Há sinais perturbadores neste arremedo de violência que vai aquecendo em lume brando. Um túnel sem luz ao fundo. Apenas a escuridão total, sem saber o que nos espera quando o final do túnel chegar. E há a pressão para cada indivíduo se considerar parte do grupo, de um dos grupos que se digladiam em estupidez perene. Sem haver lugar às dissidências grupais aos que não se revêem nos chicotes dogmáticos. A ousadia para não engrossar a matilha é pecado capital que, de um dos lados dos fundamentalismos, traz a lapidação ou o enforcamento; do outro lado, dá lugar à incompreensão, arrostando o rótulo de amigos do inimigo ou correndo o risco de caírem no estigma da capitulação ao inimigo.
Inquieta-me a deriva de certos fundamentalistas do lado de cá. Têm razão quando se indignam contra o fundamentalismo do lado de lá, contra a violência carregada de hipocrisia. Perdem a razão quando, num assomo irracional, começam a falar a mesma linguagem. É nessa altura que a virtude dos seus valores se abre a excepções. A tolerância abre brechas: se não formos intolerantes com os que são intolerantes com o nosso modo de vida, eles, o inimigo, acabarão por minar a nossa forma de vida. Apologética profecia, tão útil para quem nela encontra um pretexto para mostrar musculada força. À superioridade civilizacional há-de se adicionar a superioridade pela força. O mundo numa sublime imagem!
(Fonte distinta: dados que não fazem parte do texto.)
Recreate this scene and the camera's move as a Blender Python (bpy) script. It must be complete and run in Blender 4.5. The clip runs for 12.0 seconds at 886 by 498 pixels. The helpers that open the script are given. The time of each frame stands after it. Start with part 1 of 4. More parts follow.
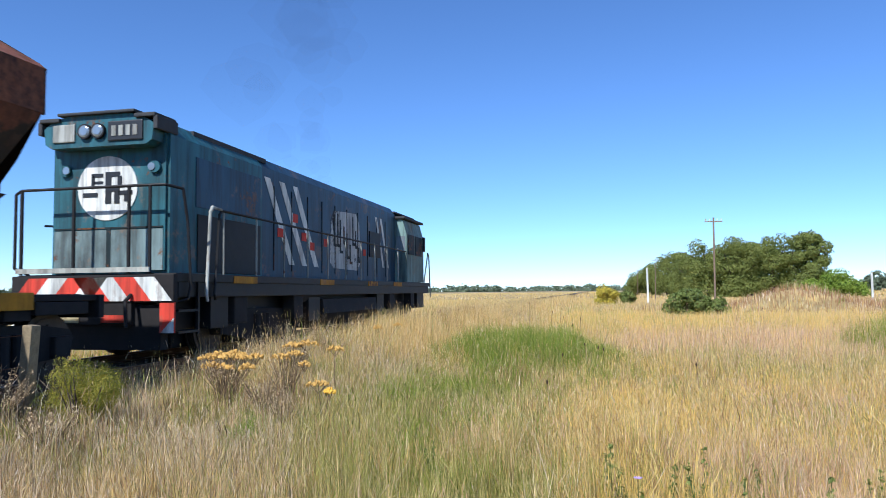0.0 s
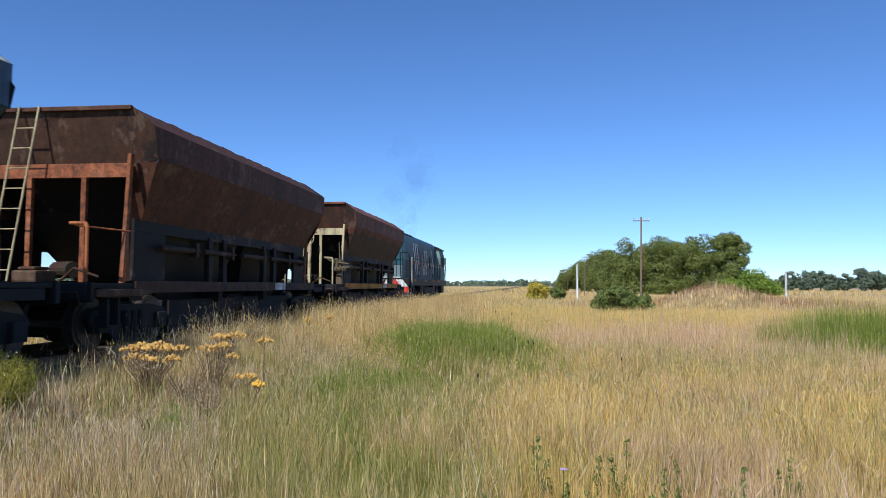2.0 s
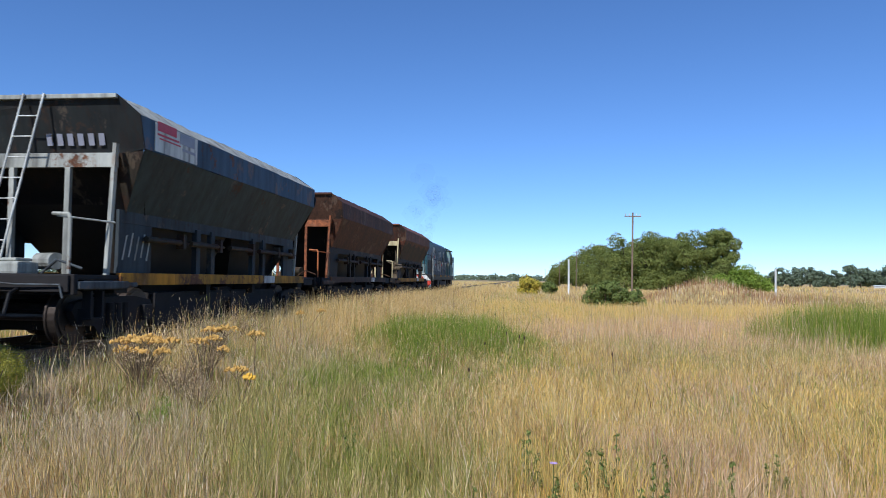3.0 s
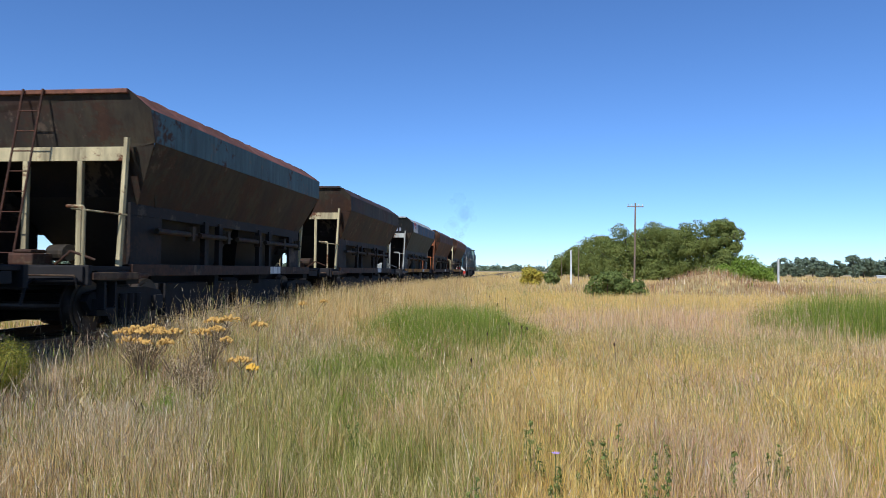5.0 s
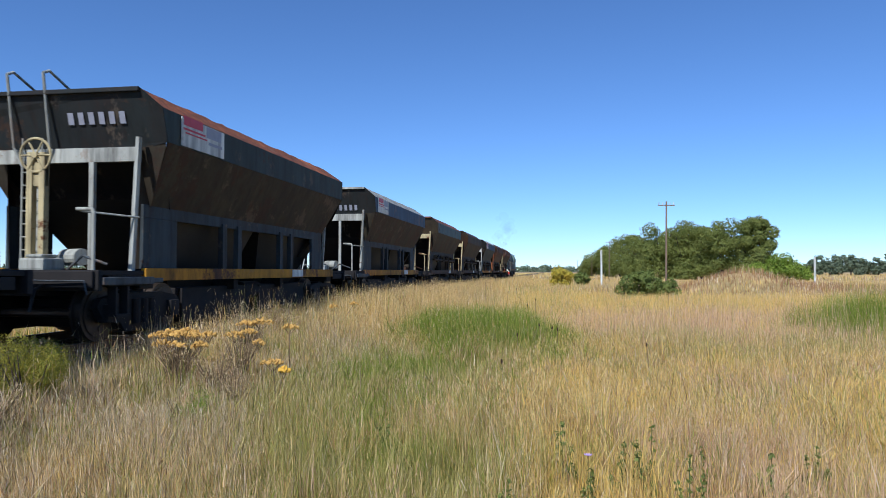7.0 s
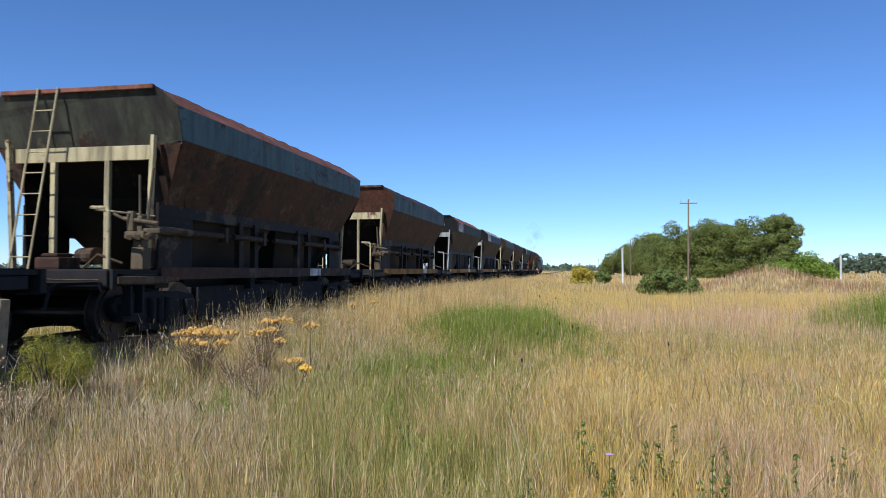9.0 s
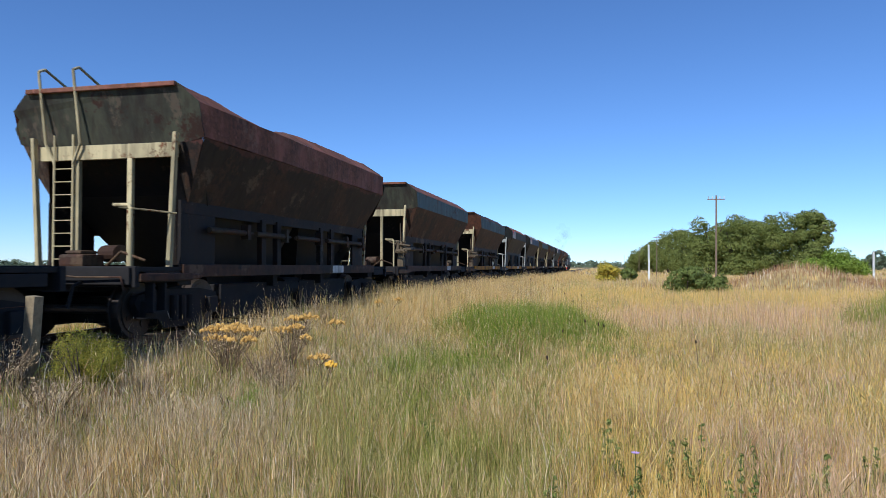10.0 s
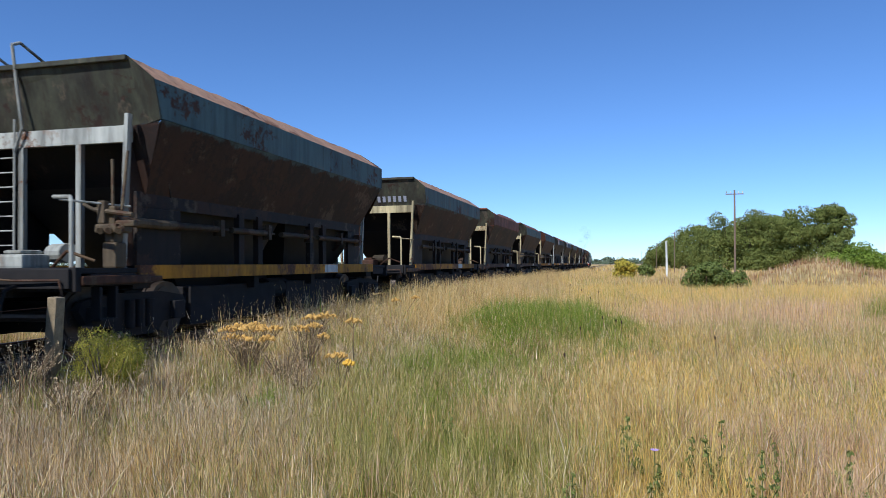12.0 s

Os tão ofendidos do lá de cá entregam-se a uma guerra sem quartel contra o fundamentalismo do outro lado. Desnorteiam-se pelo caminho. Perdem-se na linguagem e na prática dos que criticam com razão. Perdendo a razão quando rivalizam na linguagem entontecida, empenhando-se num fundamentalismo que rivaliza com o fundamentalismo que combatem. É vê-los a dissertar sobre as virtudes dos valores ocidentais, tolerância, valor da vida humana, etc; e a negar esses valores quando se emproam centuriões sagrados dos valores ofendidos pelos islâmicos exacerbados. Aqui são contra a pena de morte; no campo de batalha aceitam que sejam estropiadas vidas humanas, inocentes ou culpadas, com a mesma frieza de quem bebe um café.
Neste mundo vertiginoso, tudo se globaliza. Mesmo a ignorância. Tudo se contagia, especialmente o grotesco. Na minha inocência, acreditava que a melhor maneira de nos distinguirmos de quem repudiamos é estarmos nos seus antípodas. A lição que nos entra olhos dentro é oposta: só os vergaremos à derrota se falarmos na sua linguagem, se pusermos em prática o seu código de valores. Nesta altura, já pouco restará da aclamada civilização ocidental para aspergir pelos quatro cantos do mundo. Talvez os derrotemos pela força das armas; sem se perceber que, então, eles nos terão derrotado silenciosamente, porque nos inquinaram com os seus valores que são a antítese dos nossos.